2. Regular a circulação de capitais no espaço europeu;

3. Tomar decisões que conduzam a uma Europa integrada, económica, social e politicamente, colocando a política monetária como seu instrumento e modificando, em consonância os Tratados em vigor.

Vejamos, quais foram as principais decisões tomadas em Bruxelas:

a) Anulação da dívida da Grécia em 100 mil milhões de euros, sendo que 50 mil milhões serão da responsabilidades dos bancos;

b) Obrigatoriedade dos bancos de procederem a operações de recapitalização, aumentando para 9% a percentagem dos seus capitais próprios e recorrendo a financiamentos públicos apenas em condições excepcionais;

c) Aumentar a capacidade de intervenção do Fundo de Europeu de Estabilização Financeira (FEEF) para um bilião de euros;

d) Encarregar a Comissão Europeia (CE) de apresentar “um plano geral de governação económica, com base no reforço do papel do executivo comunitário”, o que se espera possa vir a acontecer em Novembro.

Algumas destas medidas “lambem” as condições que eu enunciei, mas nenhuma delas dá resposta capaz a qualquer dessas condições. Assim, a Europa que está em crise vai continuar a vê-la aprofundar-se. É que as razões da crise não são, apenas as dos deficits, como as medidas da Cimeira parecem pressupor. Elas devem ser procuradas no funcionamento de toda a economia europeia e no domínio a que, através dos movimentos de capitais, de âmbito planetário e com tempos de reacção instantâneos, ela se deixa submeter.

A anulação da dívida da Grécia é uma aproximação à minha primeira condição de independência em relação ao mercado global de capitais, mas com ela nada se fez para regular a circulação de capitais no espaço europeu. Acresce que nenhuma referência é feita à circunstância de que as razões que levaram a Grécia à situação de quase default permaneceram intocáveis e, por isso, as suas malfeitorias continuarão, até que toda a Europa tenha sido aniquilada, a menos que haja a coragem para mudar de rumo.

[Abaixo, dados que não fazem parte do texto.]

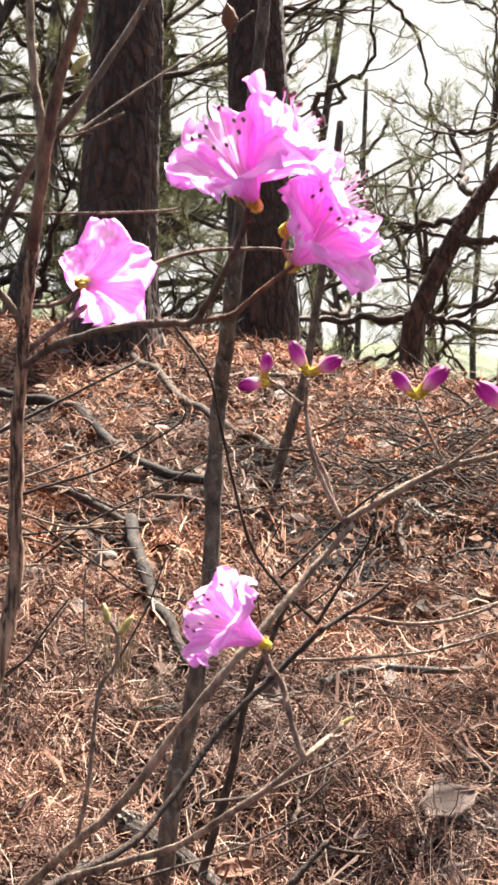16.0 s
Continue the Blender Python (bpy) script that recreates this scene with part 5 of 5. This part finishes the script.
for k in range(12):
    y = far.uniform(6.8, 15.0)
    x = y * (-0.06 + 0.50 * (k + far.random()) / 12)
    z = ground_z(x, y)
    lean = far.uniform(-0.16, 0.22)
    h = far.uniform(4.5, 7.0)
    pine([(x, y, z), (x + lean * h * 0.3 + far.uniform(-0.25, 0.25), y, z + h * 0.25), (x + lean * h * 0.5 + far.uniform(-0.35, 0.35), y, z + h * 0.5), (x + lean * h, y, z + h)], far.uniform(0.035, 0.085), 0.02, "pine tree with bare crooked limbs beyond the crest", 100 + k, 18, 0.05, 1.8, far.choice((PINE_BARK, PINE_BARK_RED)), 6, 0.024)


for k in range(6):
    y = far.uniform(6.2, 9.5)
    x = y * (-0.07 + 0.30 * (k + far.random()) / 6)
    z, h, lean = ground_z(x, y), far.uniform(4.0, 6.0), far.uniform(-0.25, 0.25)
    pine([(x, y, z), (x + lean * h * 0.3, y, z + h * 0.25), (x + lean * h * 0.4, y + 0.2, z + h * 0.5), (x + lean * h, y, z + h)], far.uniform(0.03, 0.06), 0.02, "slim crooked pine with shaggy needles beyond the crest", 200 + k, 21, 0.05, 1.7, PINE_BARK, 8, 0.020)


# ---- far hills ----
def hill(x, y, wide, high, seed):
    n, verts, faces = 60, [], []
    for j in range(13):
        for i in range(n + 1):
            a, v = i / n, j / 12
            ridge = high * math.sin(math.pi * a) ** 0.7 * (1 + 0.25 * noise.noise(Vector((a * 6, seed, 0)))) + 1.5 * noise.noise(Vector((a * 30, v * 8, seed)))
            verts.append((x + (a - 0.5) * wide, y + (v - 0.5) * wide * 0.3, -12 + ridge * math.sin(math.pi * v) ** 0.8))
    w = n + 1
    for j in range(12):
        for i in range(n):
            faces.append((j * w + i, j * w + i + 1, (j + 1) * w + i + 1, (j + 1) * w + i))
    ob = part("backdrop", mesh_of("backdrop", verts, faces), HILL)
    tagged(ob, "pale green wooded hill in the distance", "hill", kind="structure")


hill(20, 170, 260, 48, 1)
hill(130, 210, 240, 51, 2)


# ---- the white haze of the sky low over the distance ----
def haze():
    m = bpy.data.materials.new("sky_haze")
    m.use_nodes = True
    n, l = m.node_tree.nodes, m.node_tree.links
    n.remove(n["Principled BSDF"])
    e = n.new("ShaderNodeEmission")
    e.inputs["Color"].default_value, e.inputs["Strength"].default_value = (1.0, 0.985, 0.97, 1), 0.22
    l.new(e.outputs[0], n["Material Output"].inputs["Surface"])
    verts, faces = [], []
    for j in range(9):
        for i in range(41):
            a = radians(-75 + 150 * i / 40)
            verts.append((900 * math.sin(a), 900 * math.cos(a), -80 + 560 * j / 8))
    for j in range(8):
        for i in range(40):
            a = j * 41 + i
            faces.append((a, a + 41, a + 42, a + 1))
    tagged(part("backdrop", mesh_of("backdrop", verts, faces), m), "bright white hazy sky", "sky", kind="structure")


haze()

A medida que exige a recapitalização dos bancos era condição indispensável para que, nas actuais circunstâncias, os bancos pudessem irrigar (financiar) a economia. Não é, contudo, condição suficiente porque, apesar de recapitalizados, nada garante que o destino da liquidez adicional assim obtida não tenha o mesmo destino que as aplicações que anteriormente vinham sendo feitas (investimento financeiro). Não havendo regulação adequada, os bancos continuarão a fazer o que faziam antes (aplicações financeiras de risco elevado, mas de maior rentabilidade) transferindo para a comunidade os maus resultados em que se possam ver envolvidos. Os bancos têm dificuldades com a dívida grega, não apenas porque a Grécia não satisfaz o pagamento da dívida, mas também e talvez, sobretudo, porque entenderam fazer aplicações com taxas de juro especulativas, sem cuidarem dos riscos que tal implicava.

O aumento da capacidade de intervenção do FEEF é apontado como uma medida destinada a impedir que os países com piores situações de dívida possam chegar a uma situação de default, impedindo, assim, que os efeitos de contágio se possam transmitir a outros países. Esquece-se, contudo, que a existência ou não de contágio tem mais a ver com a natureza do vírus e menos com a situação em que se possa encontrar o doente. O que importa é saber qual é a origem do vírus. Se descurarmos o conhecer-lhe a origem, ele pode ser controlado num país, mas vai continuar a fazer estragos em outro (e por isso há contágio). Assim, por muito elevados que sejam os fundos do FEEF, nunca serão suficientemente elevados para eliminar o vírus.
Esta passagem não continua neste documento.